Flower in the River
By Natalie Zett
Martha Pfeiffer, age 19, was one of 844 persons who perished when a ship chartered for the Western Electric annual picnic capsized in Chicago in 1915. Martha’s surviving family members never recovered from their grief. The Eastland Disaster has been mostly overlooked in recent years.
In 1997, Pearl Pospisil, a retired Chicago writer, and third-generation Pfeiffer, composed a family history and delivered it to her niece, Zara Vrabel, in St. Paul, who was completely unfamiliar with its contents. Pearl had one request: “Do something with this.”
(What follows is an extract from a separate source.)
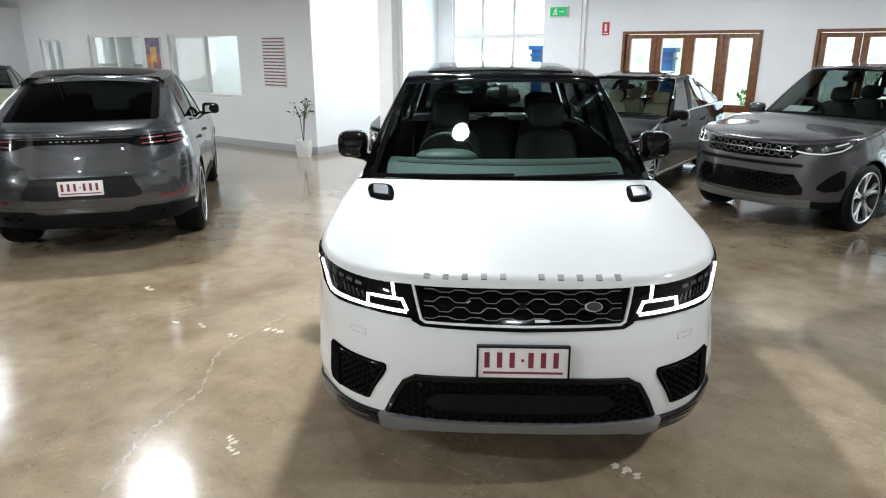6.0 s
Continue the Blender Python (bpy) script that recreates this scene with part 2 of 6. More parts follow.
def box(bm, x0, x1, y0, y1, z0, z1, m=None, bevel=0.0):
    b2 = bmesh.new()
    bmesh.ops.create_cube(b2, size=1)
    bmesh.ops.transform(b2, verts=b2.verts, matrix=Matrix.Translation(((x0 + x1) / 2, (y0 + y1) / 2, (z0 + z1) / 2)) @ Matrix.Diagonal((x1 - x0, y1 - y0, z1 - z0, 1)))
    if bevel:
        bmesh.ops.bevel(b2, geom=b2.edges[:], offset=bevel, segments=2, affect="EDGES", profile=0.6)
    if m is not None:
        b2.transform(m)
    merge(bm, b2)
    return bm


def merge(bm, b2):
    vs = [bm.verts.new(v.co) for v in b2.verts]
    b2.verts.index_update()
    for f in b2.faces:
        bm.faces.new([vs[v.index] for v in f.verts])
    b2.free()


def boxed(*a, **k):
    return box(bmesh.new(), *a, **k)


def cyl(bm, p0, p1, r0, r1=None, n=16):
    p0, p1 = Vector(p0), Vector(p1)
    r1 = r0 if r1 is None else r1
    q = (p1 - p0).to_track_quat("Z", "Y")
    ra, rb = [], []
    for i in range(n):
        a = 2 * math.pi * i / n
        d = q @ Vector((math.cos(a), math.sin(a), 0))
        ra.append(bm.verts.new(p0 + d * r0))
        rb.append(bm.verts.new(p1 + d * r1))
    for i in range(n):
        j = (i + 1) % n
        bm.faces.new((ra[i], ra[j], rb[j], rb[i]))
    bm.faces.new(ra[::-1])
    bm.faces.new(rb)
    return bm


def tube(bm, pts, r, n=8):
    """A round bar along a line of points."""
    pts = [Vector(p) for p in pts]
    rings = []
    for i, p in enumerate(pts):
        d = (pts[min(i + 1, len(pts) - 1)] - pts[max(i - 1, 0)]).normalized()
        q = d.to_track_quat("Z", "Y")
        rings.append([bm.verts.new(p + q @ Vector((r * math.cos(2 * math.pi * k / n), r * math.sin(2 * math.pi * k / n), 0))) for k in range(n)])
    for a, b in zip(rings, rings[1:]):
        for k in range(n):
            bm.faces.new((a[k], a[(k + 1) % n], b[(k + 1) % n], b[k]))
    bm.faces.new(rings[0][::-1])
    bm.faces.new(rings[-1])
    return bm


def lathe(bm, prof, n=40, m=None, closed=False):
    """Turns a profile of (radius, along) round the y axis."""
    rings = []
    for r, y in prof:
        rings.append([bm.verts.new((r * math.cos(2 * math.pi * k / n), y, r * math.sin(2 * math.pi * k / n))) for k in range(n)])
    pairs = list(zip(rings, rings[1:])) + ([(rings[-1], rings[0])] if closed else [])
    for a, b in pairs:
        for k in range(n):
            bm.faces.new((a[k], b[k], b[(k + 1) % n], a[(k + 1) % n]))
    if m is not None:
        bm.transform(m)
    return bm


def blob(bm, c, r, p=2.6, nu=20, nv=12, m=None):
    """A rounded box-like body (superellipsoid)."""
    e = 2 / p

    def sp(v):
        return math.copysign(abs(v) ** e, v)

    rows = []
    for j in range(1, nv):
        a = math.pi * (j / nv - 0.5)
        rows.append([bm.verts.new((c[0] + r[0] * sp(math.cos(a)) * sp(math.cos(2 * math.pi * i / nu)), c[1] + r[1] * sp(math.cos(a)) * sp(math.sin(2 * math.pi * i / nu)), c[2] + r[2] * sp(math.sin(a)))) for i in range(nu)])
    for a, b in zip(rows, rows[1:]):
        for i in range(nu):
            bm.faces.new((a[i], a[(i + 1) % nu], b[(i + 1) % nu], b[i]))
    bm.faces.new(rows[0][::-1])
    bm.faces.new(rows[-1])
    if m is not None:
        bm.transform(m)
    return bm


def grid(bm, pts, flip=False):
    """Quads over rows of points; None leaves a hole."""
    vs = [[None if p is None else bm.verts.new(p) for p in row] for row in pts]
    for a, b in zip(vs, vs[1:]):
        for i in range(len(a) - 1):
            q = (a[i], a[i + 1], b[i + 1], b[i])
            if None not in q:
                bm.faces.new(q[::-1] if flip else q)
    return vs


def sheet(pts, thick=0.0, direction=None, flip=False):
    """A grid with a thickness: front skin, back skin and rim."""
    bm = bmesh.new()
    grid(bm, pts, flip)
    if thick:
        n, mcount = len(pts), len(pts[0])
        back = [[Vector(p) - Vector(direction(p) if callable(direction) else direction) * thick for p in row] for row in pts]
        vs = grid(bm, back, not flip)
        bm.verts.ensure_lookup_table()
        rim = [(0, j) for j in range(mcount)] + [(i, mcount - 1) for i in range(1, n)] + [(n - 1, j) for j in range(mcount - 2, -1, -1)] + [(i, 0) for i in range(n - 2, 0, -1)]
        f = [bm.verts[i * mcount + j] for i, j in rim]
        k = [vs[i][j] for i, j in rim]
        for a in range(len(rim)):
            b = (a + 1) % len(rim)
            q = (f[a], k[a], k[b], f[b])
            bm.faces.new(q[::-1] if flip else q)
    return bm


def curve(*pts):
    """A smooth line through points (x, value), flat beyond its ends."""
    xs = [p[0] for p in pts]
    ys = [p[1] for p in pts]
    n = len(xs)
    d = [(ys[i + 1] - ys[i]) / (xs[i + 1] - xs[i]) for i in range(n - 1)]
    s = [d[0] if n > 1 else 0] + [0 if d[i - 1] * d[i] <= 0 else 2 * d[i - 1] * d[i] / (d[i - 1] + d[i]) for i in range(1, n - 1)] + [d[-1] if n > 1 else 0]

    def f(x):
        if x <= xs[0]:
            return ys[0]
        if x >= xs[-1]:
            return ys[-1]
        i = 0
        while x > xs[i + 1]:
            i += 1
        h = xs[i + 1] - xs[i]
        u = (x - xs[i]) / h
        return ys[i] * (1 + 2 * u) * (1 - u) ** 2 + ys[i + 1] * u * u * (3 - 2 * u) + h * (s[i] * u * (1 - u) ** 2 + s[i + 1] * u * u * (u - 1))

    return f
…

Zara, also a journalist, was cut off from her family and had no interest in genealogy. However, learning of her great-aunt’s death on the Eastland Disaster made Zara’s heart sink.
Zara’s life unravels as she becomes entangled in the plot and realizes that she and her great-aunt shared more than blood. After discovering that the accident was preventable, Zara initially seeks redress. And the release of another Titanic movie poured salt on a fresh wound. So why was the Eastland consigned to oblivion while the Titanic got all the glory?
Flower in the River interweaves the past and present of four generations of an Eastern-European immigrant family. It suggests that even an unknown trauma can affect a family for generations.